Of course, the usual refrain goes that velocity isn't everything. But it definitely helps. Especially against the Cubs.
Before the NLCS got underway, ESPN.com's Buster Olney provided the key figures:
• The Cubs hit .229 in at-bats ending in a pitch 94 miles per hour or greater, last in the NL.
• No team in the NL swung and missed more often (24.0 percent) at pitches of that velocity.
In so many words: It's not by accident that the Cubs looked overmatched against Harvey in Game 1.
Being overmatched against big velocity is a bad habit of theirs, and it's one of the roots of their overall struggle against power pitching. And knowing that they're going to have nothing but power arms thrown at them in this series, it doesn't exactly bode well that they were unable to pass their first big test.
To be sure, further struggles for the Cubs against Mets pitching aren't exactly guaranteed.

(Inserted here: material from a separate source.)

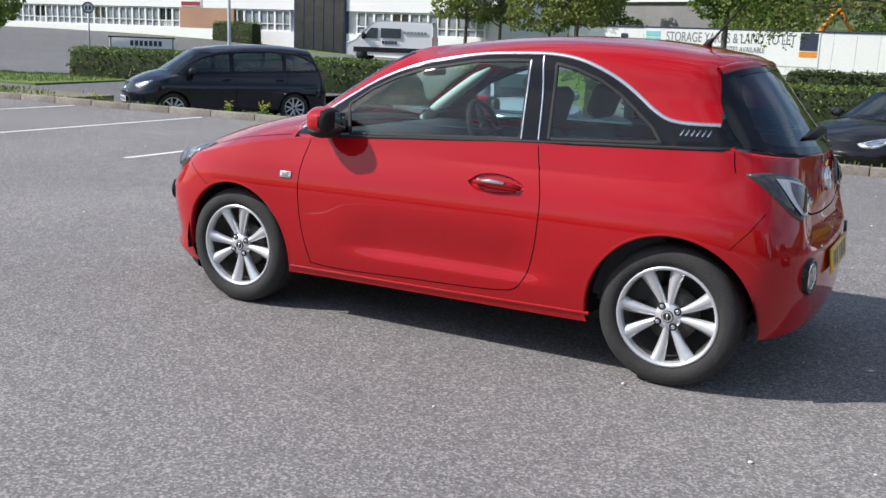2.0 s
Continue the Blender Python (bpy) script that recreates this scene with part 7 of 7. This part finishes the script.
def van(x, y, z, turn):
    v = thing("panel_van", "white panel van with a dark lower stripe and lettering bars", "van", pose(x, y, z, 0, 0, turn))
    prof = [(2.75, 0.34), (2.80, 0.70), (2.72, 1.05), (2.15, 1.32), (1.35, 2.15), (1.05, 2.42), (0.6, 2.52), (-2.7, 2.50), (-2.78, 2.2), (-2.80, 0.42), (-2.75, 0.32)]
    b = bmesh.new()
    rows = []
    for y_, k in ((-0.98, 0.0), (-1.0, 0.04), (1.0, 0.04), (0.98, 0.0)):
        rows.append([Vector((px * (1 - (0.01 if not k else 0)), y_ * (1 - 0.10 * max(0, (pz - 1.2) / 1.3) ** 1.5), pz)) for px, pz in prof])
    grid(b, rows)
    for r in (rows[0], rows[-1]):
        b.faces.new([b.verts.new(p) for p in r])
    bmesh.ops.remove_doubles(b, verts=b.verts, dist=0.001)
    bmesh.ops.recalc_face_normals(b, faces=b.faces)
    part("body", b, M_WHITEPAINT, v, smooth=False)
    for sg in (1, -1):
        def flat(name, x0, x1, z0, z1, mat, parent=v, o=0.0, cut=0.0):
            b = bmesh.new()
            k0, k1 = (1 - 0.10 * max(0, (z0 - 1.2) / 1.3) ** 1.5), (1 - 0.10 * max(0, (z1 - 1.2) / 1.3) ** 1.5)
            p = [(x0, sg * (1.0 * k0 + 0.012 + o), z0), (x1, sg * (1.0 * k0 + 0.012 + o), z0), (x1 - cut, sg * (1.0 * k1 + 0.012 + o), z1), (x0, sg * (1.0 * k1 + 0.012 + o), z1)]
            top = [b.verts.new(q) for q in p]
            low_ = [b.verts.new((q[0], q[1] - sg * 0.03, q[2])) for q in p]
            b.faces.new(top)
            for i in range(4):
                b.faces.new((top[i - 1], top[i], low_[i], low_[i - 1]))
            bmesh.ops.recalc_face_normals(b, faces=b.faces)
            return part(name, b, mat, parent, smooth=False)
        flat("door_window", 0.75, 1.75, 1.40, 2.05, M_DARKWIN, cut=0.55)
        flat("side_window", -0.75, 0.55, 1.45, 2.05, M_DARKWIN)
        flat("rubbing_strip", -2.7, 2.3, 0.55, 0.85, M_BLACK)
        for k in range(7):
            flat("word_bar", -2.4 + k * 0.22, -2.24 + k * 0.22, 1.75, 1.88, M_GREYINK)
        for k in range(5):
            flat("word_bar", -0.5 + k * 0.2, -0.35 + k * 0.2, 1.08, 1.26, M_NAVY)
        for xa in (1.75, -1.75):
            wheel(v, xa, sg * 0.89, 0.34, 0.22, 0.21, 6, sg, M_DISC, detail=False)
            b = bmesh.new()
            lathe(b, [(0.001, sg * 1.004), (0.375, sg * 1.004), (0.375, sg * 0.9)], 24, "y", (xa, 0, 0.35))
            part("wheel_arch", b, M_BLACK, v)
        b = bmesh.new()
        box(b, 1.55, 1.75, min(sg * 1.0, sg * 1.22), max(sg * 1.0, sg * 1.22), 1.35, 1.75, 0.05)
        part("door_mirror", b, M_BLACK, v)
        b = bmesh.new()
        box(b, 2.45, 2.74, min(sg * 0.62, sg * 0.96), max(sg * 0.62, sg * 0.96), 0.95, 1.18, 0.05)
        part("headlamp", b, M_REFLECTOR, v)
        b = bmesh.new()
        box(b, -2.83, -2.76, min(sg * 0.84, sg * 0.97), max(sg * 0.84, sg * 0.97), 0.9, 1.6, 0.02)
        part("tail_lamp", b, M_REDLENS, v)
    b = bmesh.new()
    b.faces.new([b.verts.new(q) for q in ((2.12, -0.84, 1.36), (2.12, 0.84, 1.36), (1.40, 0.80, 2.13), (1.40, -0.80, 2.13))])
    for vv in b.verts:
        vv.co.x += 0.02
        vv.co.z += 0.015
    part("windscreen", b, M_DARKWIN, v, smooth=False)
    return v


panel_van = van(25.5, -40.2, 0.12, 20)
panel_van.matrix_world = pose(25.5, -40.2, 0.12, 0, 0, 20) @ Matrix.Scale(0.82, 4)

At the very least, there's an argument to be made that the Cubs had better at-bats and made better contact against Harvey than the box score suggests. And indeed, they would have scored at least three runs had it not been for Yoenis Cespedes' golden arm.
Beyond that, you could also point out that the Cubs did just fine when they went up against Gerrit Cole and Michael Wacha, two pretty hard throwers in their own rights. It's a valid point, as either of them can now vouch that the Cubs' collective abilities to work good at-bats and hit the ball hard are dangerous no matter how hard you're throwing.
But even with these points noted, there's no arguing against the notion that the Cubs offense is looking a little more human now than it had been going into Game 1. In a span of a few hours, Cubs hitters went from flying high to grounded.
And if they can't come up with an answer for the Mets' power arms, they may stay that way.